Chapter 9 - Math and Stats in Python¶

View a printable version of these slides here.

Math in Python and NumPy¶

Python and NumPy both provide modules for using common mathematical functions:

In [1]:

import math
import numpy as np
math.exp( 2 ), np.exp( 2 )

Out[1]:

(7.38905609893065, 7.38905609893065)

Question: What is the key difference, as emphasized in the course notes, between using Python's math module and using NumPy?

(In other words, if we had math already, why did someone build numpy?)

Question: To benefit from NumPy's speed, we'll need to use NumPy arrays. How can you use each of the following to get a NumPy array?

np.array()
np.arange()
np.linspace()
np.random.rand()
pandas DataFrames

GB213 in Python¶

We will not be reviewing this in class, because you had an entire course on GB213.

To use GB213 in Python, see the GB213 review page in our course notes, here.

Are there any questions on that content now?

Binding function arguments¶

Binding an argument to a function f means creating a new function g by supplying a value for the argument, so that it doesn't need to be specified when calling the new function g.

Example 1: Let's say we have a data set we wish to sample from, because it is too large. For simplicity here, I'll use a small data set, but that's just for example purposes. NumPy makes it easy to sample, as follows.

In [2]:

# tiny example:
data = [ 35.75, 57.27, 58.59, 24.35, 16.33, 9.38, 8.78, 35.24 ]

# pick 3 random values, with replacement:
np.random.choice( data, 3 )

Out[2]:

array([16.33, 16.33, 57.27])

A statistical technique called bootstrapping requires sampling from the same data set repeatedly.
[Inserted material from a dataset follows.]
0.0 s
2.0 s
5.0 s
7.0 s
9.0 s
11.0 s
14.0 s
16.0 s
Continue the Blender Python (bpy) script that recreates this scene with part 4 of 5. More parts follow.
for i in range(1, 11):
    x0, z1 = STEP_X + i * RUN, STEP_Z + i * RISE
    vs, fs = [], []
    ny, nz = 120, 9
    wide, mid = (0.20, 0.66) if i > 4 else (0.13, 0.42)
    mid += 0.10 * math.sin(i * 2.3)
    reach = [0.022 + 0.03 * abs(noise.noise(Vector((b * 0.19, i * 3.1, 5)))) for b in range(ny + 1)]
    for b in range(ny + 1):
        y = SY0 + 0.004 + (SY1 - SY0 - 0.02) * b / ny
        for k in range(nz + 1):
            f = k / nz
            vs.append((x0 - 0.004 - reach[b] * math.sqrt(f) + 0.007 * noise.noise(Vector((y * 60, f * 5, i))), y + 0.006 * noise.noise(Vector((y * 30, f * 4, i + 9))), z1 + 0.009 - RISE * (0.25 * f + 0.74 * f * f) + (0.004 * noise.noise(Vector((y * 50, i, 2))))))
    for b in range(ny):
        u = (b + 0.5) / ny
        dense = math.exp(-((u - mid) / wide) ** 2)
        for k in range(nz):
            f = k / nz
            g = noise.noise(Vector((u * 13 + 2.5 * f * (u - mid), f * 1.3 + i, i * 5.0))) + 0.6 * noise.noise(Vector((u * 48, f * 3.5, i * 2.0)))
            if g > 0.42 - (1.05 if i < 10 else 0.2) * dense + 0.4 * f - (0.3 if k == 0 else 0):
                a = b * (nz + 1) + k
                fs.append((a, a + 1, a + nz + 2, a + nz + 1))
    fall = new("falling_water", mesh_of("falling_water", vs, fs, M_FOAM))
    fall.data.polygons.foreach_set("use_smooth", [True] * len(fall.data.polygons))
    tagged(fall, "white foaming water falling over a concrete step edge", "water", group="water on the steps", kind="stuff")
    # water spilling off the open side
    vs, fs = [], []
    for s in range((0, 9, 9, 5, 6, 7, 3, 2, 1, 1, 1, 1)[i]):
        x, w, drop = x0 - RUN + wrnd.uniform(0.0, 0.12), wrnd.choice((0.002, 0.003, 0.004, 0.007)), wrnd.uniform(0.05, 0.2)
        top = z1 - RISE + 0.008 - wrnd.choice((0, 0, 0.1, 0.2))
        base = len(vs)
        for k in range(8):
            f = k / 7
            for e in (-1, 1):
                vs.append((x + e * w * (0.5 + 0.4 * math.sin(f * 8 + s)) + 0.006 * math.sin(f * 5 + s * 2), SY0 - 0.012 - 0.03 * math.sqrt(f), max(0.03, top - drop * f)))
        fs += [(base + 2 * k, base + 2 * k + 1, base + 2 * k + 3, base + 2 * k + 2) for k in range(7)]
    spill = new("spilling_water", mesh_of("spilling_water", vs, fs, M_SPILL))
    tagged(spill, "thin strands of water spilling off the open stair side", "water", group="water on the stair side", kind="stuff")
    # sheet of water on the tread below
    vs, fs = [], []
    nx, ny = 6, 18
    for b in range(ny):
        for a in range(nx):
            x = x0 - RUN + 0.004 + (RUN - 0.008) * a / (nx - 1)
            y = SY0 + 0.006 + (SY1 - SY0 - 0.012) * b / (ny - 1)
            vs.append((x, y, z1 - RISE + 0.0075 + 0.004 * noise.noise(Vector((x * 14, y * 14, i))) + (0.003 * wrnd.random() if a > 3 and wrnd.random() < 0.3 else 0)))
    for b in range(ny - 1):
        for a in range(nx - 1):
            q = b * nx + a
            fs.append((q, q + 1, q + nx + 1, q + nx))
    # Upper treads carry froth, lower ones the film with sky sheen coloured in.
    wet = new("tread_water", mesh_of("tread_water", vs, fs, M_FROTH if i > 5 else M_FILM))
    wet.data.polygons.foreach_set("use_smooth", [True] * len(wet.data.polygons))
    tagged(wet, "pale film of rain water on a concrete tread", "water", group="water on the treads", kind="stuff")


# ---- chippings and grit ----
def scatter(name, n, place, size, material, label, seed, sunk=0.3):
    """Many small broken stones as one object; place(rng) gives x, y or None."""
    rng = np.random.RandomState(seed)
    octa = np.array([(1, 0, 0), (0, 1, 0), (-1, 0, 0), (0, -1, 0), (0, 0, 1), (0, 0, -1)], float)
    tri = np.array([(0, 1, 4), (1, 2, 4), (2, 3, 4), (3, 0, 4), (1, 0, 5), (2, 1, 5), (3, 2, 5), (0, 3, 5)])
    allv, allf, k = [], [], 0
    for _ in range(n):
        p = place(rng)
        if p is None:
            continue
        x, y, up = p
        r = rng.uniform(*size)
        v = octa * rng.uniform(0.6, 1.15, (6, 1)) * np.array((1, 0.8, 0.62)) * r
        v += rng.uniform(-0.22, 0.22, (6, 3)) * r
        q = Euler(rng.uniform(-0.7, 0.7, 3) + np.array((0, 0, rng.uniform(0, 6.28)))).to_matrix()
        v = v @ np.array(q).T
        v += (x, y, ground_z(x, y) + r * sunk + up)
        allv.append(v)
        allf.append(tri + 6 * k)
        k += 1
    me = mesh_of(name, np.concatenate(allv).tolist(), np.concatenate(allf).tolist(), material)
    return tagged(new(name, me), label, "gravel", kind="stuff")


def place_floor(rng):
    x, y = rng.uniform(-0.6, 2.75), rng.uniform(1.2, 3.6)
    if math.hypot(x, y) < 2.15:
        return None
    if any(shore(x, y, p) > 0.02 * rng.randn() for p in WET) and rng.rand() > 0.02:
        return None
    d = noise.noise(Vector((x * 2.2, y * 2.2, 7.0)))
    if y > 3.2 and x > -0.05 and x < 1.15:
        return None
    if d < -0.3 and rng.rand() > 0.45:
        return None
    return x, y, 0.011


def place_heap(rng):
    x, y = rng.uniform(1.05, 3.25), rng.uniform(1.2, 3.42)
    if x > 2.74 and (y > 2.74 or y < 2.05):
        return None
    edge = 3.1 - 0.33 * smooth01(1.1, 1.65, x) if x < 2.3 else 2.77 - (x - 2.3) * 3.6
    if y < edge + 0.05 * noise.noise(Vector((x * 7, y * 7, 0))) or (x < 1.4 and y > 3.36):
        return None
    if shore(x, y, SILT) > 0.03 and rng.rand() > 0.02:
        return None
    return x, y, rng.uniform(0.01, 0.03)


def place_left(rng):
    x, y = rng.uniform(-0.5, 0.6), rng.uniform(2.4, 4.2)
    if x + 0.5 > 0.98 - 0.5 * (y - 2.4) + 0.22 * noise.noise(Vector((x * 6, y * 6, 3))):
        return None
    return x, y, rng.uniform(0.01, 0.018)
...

Let's say we wanted to do that here. How would we use Python's partial function to create a function that would let us choose however many random items we want from data?

Example 2: Consider Python's built in round(x,n) function that rounds a number x to n digits after the decimal.

In [3]:

round( 58.23 )

Out[3]:

How would you create a new function that rounds any input to 3 digits after the decimal? (Note that Python's partial function can't help here, because it can bind only the first argument(s) of a function.)

Curve fitting¶

We will be doing an exercise using the function that you prepared for class today, which can get the COVID-19 time series data from any state in the US.

Recall curve fitting with SciPy from today's notes. We will try to fit a logistic model to a state's data. In math, the logistic curve is:

$$ y=\frac{\beta_0}{1+e^{\beta_1(-x+\beta_2)}} $$

In Python, it is:

In [4]:

def logistic_curve ( x, β0, β1, β2 ):
    return β0 / ( 1 + np.exp( β1*(-x+β2) ) )

Exercise 1:

(This follows the 4-step process in the curve fitting section of today's notes..)

Load your notebook or script that contains the function you did for homework, that can get COVID vaccination data for a state, and run that function to fetch the data for a state of your choosing.
We will use a logistic model, so add the code from the previous slide to your notebook or script.
Import the curve_fit function and use it to find the $\beta$s, as suggested in the curve fitting section of today's notes. To choose somewhat sensible initial guesses for the $\beta$s, the Project 1 assignment suggests:
- $\beta_0=$ the maximum number of vaccinations in the data, data.max()
- $\beta_1=1$
- $\beta_2=$ the half way point from the beginning until now, len(data) / 2
Plot the model as shown in the final section of the course notes for today.

Exercise 2: Take the code you did in Exercise 1 and abstract it into two functions.

One function takes a state abbreviation as input and does steps 1-3, producing a fit model as output, which is a function that takes a single x as input and gives the corresponding (predicted) y as output.
Another takes as input the data and the model function and produces a plot showing the scattered data and the model as a curve, on the same plot.

Run your new function on several states to see how well or poorly it works in various situations.